因此,在我们所研究的节庆中,每一种仪式活动——人们活动中使用什么东西实际上是无关紧要的——都采取了竞争的形式,无论出于何种原因,人们都会热衷于仪式性的竞赛。那么,为什么每种行为似乎都必然是一种将节庆参与者引入面对面的对立状态之中的新鲜手段呢?群体间呈对立状态,又是出于什么原因才进行这样的安排方式呢?我们看到,即使在已经贵族化的八蜡祭礼[171]中,仍然坚持要将群体安排成对立状态:物和人都被划分成两个范畴,这种划分方式在节庆中导致了将所有事物即物质世界与人类世界统一起来的观念。山川节庆何以都要服从于竞赛和竞争,其原因在于它们同时也是“和谐”的节庆。它们是地方共同体的成员再度结合的场合,在平常时期,他们生活在小群体中,这些群体是有限的、同质的和排外的。在干季期间,他们的活动范围局限在家族耕地之内,而在休养季节期间,又局限在他们蛰居的氏族村落之内。

当人们全然过着家族生活的时候,每个成员都浸染在氏族精神当中[172],所有的亲属也都因生活在完全而持久的同宗关系中而清楚地意识到他们的同质性。由于内在的相似性,相互一致的情感将他们牢牢维系在一起。将集团成员维系在一起的纽带,亲属关系的纽带,因日常生活的持续强化作用而无须刻意地强调,它们自为地存在着。在那些没有纽带关系的亲属之间,就需要人为地创造纽带。另一方面,在那些彼此基本陌生的集团之间,则几乎不可能创造出纽带来。然而,虽然这些家族集团生活在全然排外的状态之中,我们却绝不可认为他们是全然孤立的。
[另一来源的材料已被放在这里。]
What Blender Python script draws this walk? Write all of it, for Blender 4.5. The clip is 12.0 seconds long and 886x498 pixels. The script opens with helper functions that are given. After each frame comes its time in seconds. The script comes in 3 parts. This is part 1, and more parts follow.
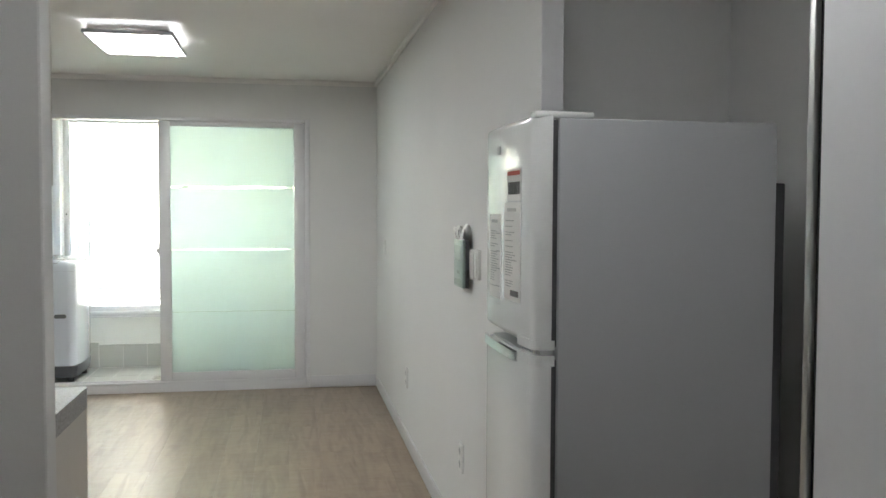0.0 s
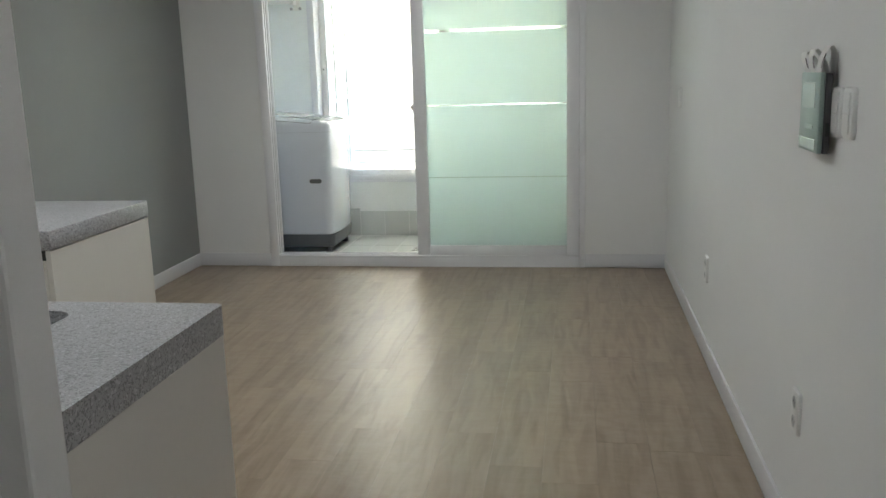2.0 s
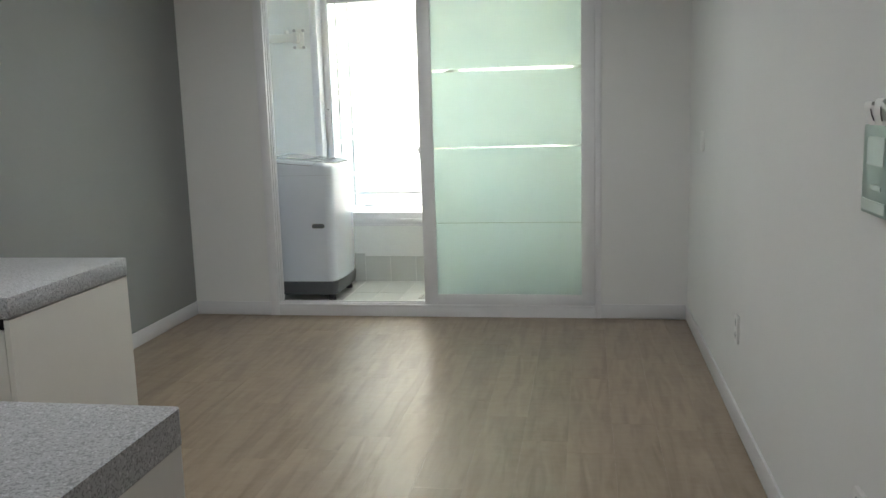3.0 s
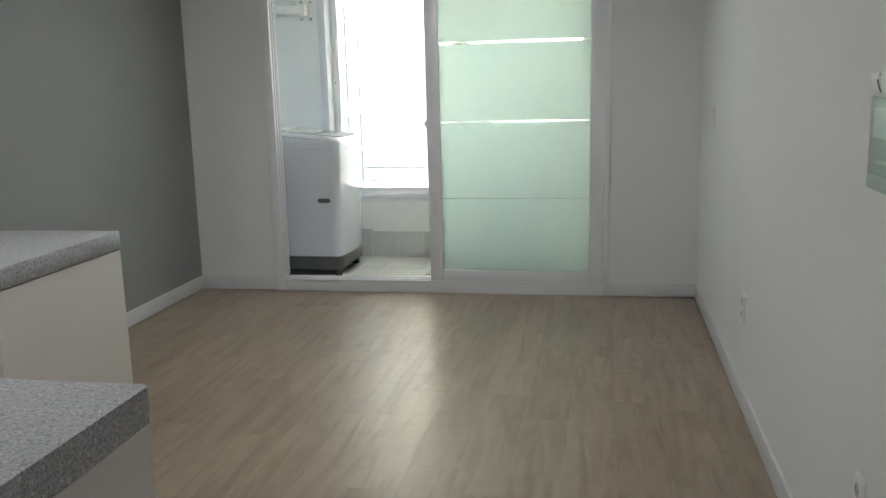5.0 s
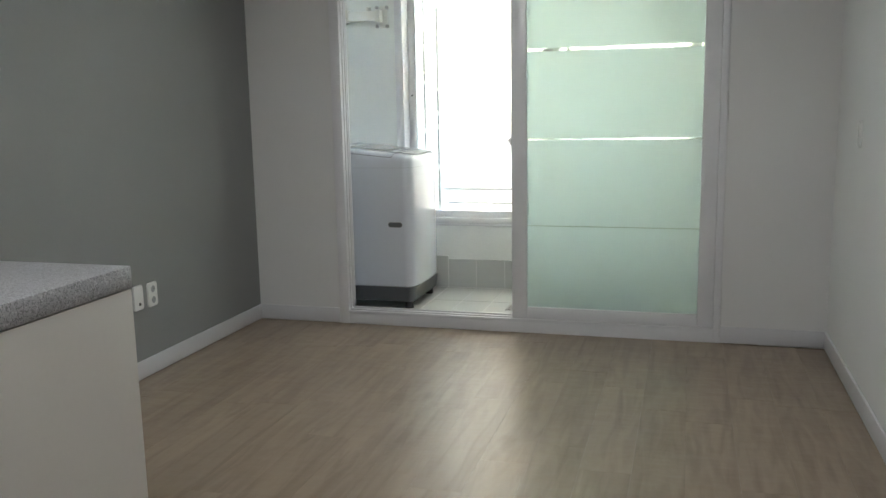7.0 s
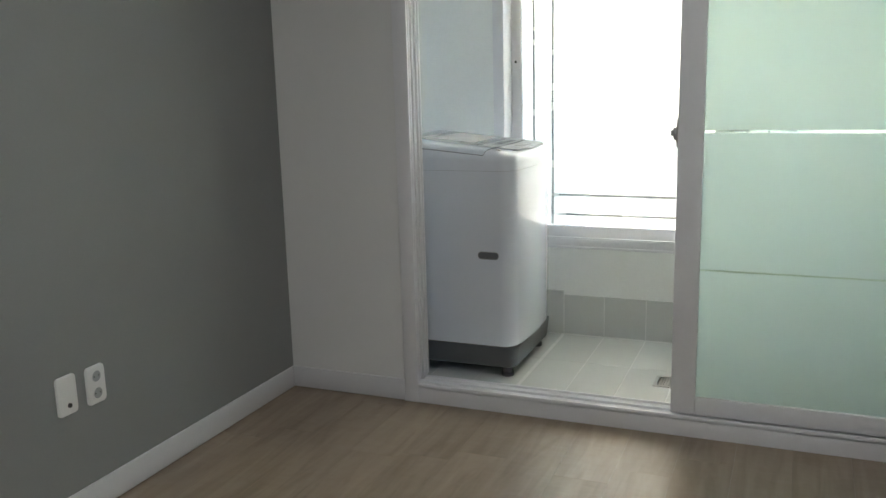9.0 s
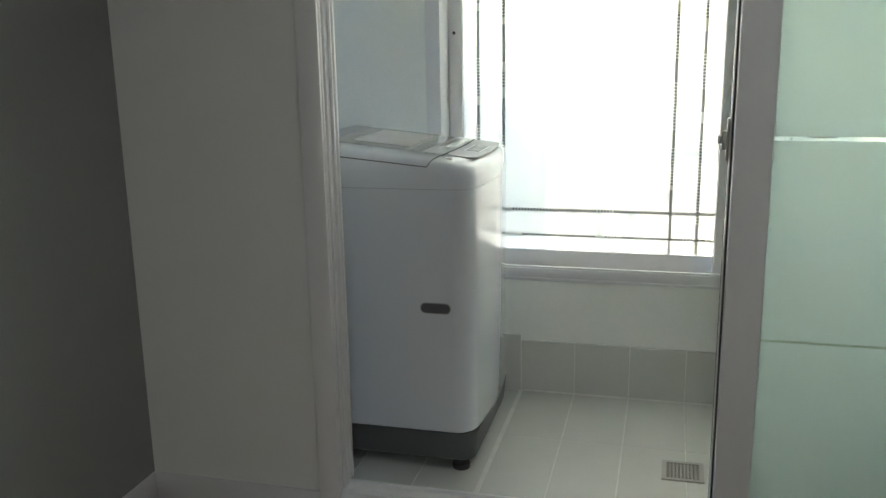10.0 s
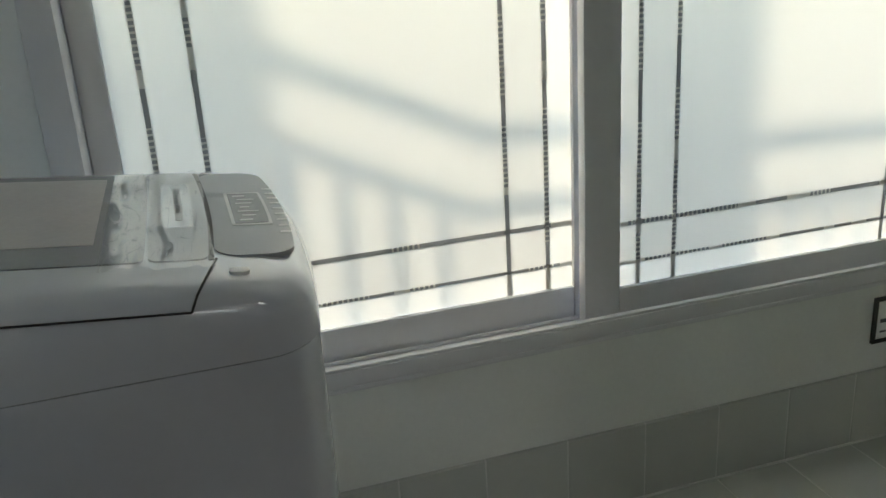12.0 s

毗邻的集团会在节庆间隔期间相互接触。

在这些场合中,一个地方共同体的成员会发现他们暂时进入了亲密关系之中,这种关系打破了排外集团间的壁垒,并且暂时抵制了家族排外主义。这种周期性的情感绝不像家族统一所基于的日常情感那么单纯那么确定。地方共同体的复杂的统一,并不是建立在一种持久的确切类似感上,也不是建立在一种经常重演的伙伴感上;它是一种更高的统一,在非常的情境中,这种统一将各种通常表现在对立之中的要素联结起来。当竞争即将开始之际,青年男女在情感的转换过程中体验到他们因永久的友谊纽带而联系在一起,并被一种强烈而突发的交往需要所吸引;在这种情感的转换状态中,那在日常生活中不易觉察的亲密感便克服了更明显的、习以为常的对立感。除非两个通常距离遥远的排外集团在突然相会的情况下意识到彼此之间的敌对态度,否则就不会达成相互的结合。在最初接触的时候,它们不可避免地会相互冲突,面对面地遭遇[173]。人们在日常生活中平静、惯常的感情之流培养出家族情感,但全面和谐的非常情感却是在剧烈的过程中突然形成的。习以为常的对立、庄严的会合与对抗、相邻村落的统一就是通过竞争和竞赛通过温和且平静的比赛而表现出来的。既然在一年中的重大时刻,季节集会强化了社会团结,那么,山川节庆在很大程度上用于竞争也就是顺理成章的了。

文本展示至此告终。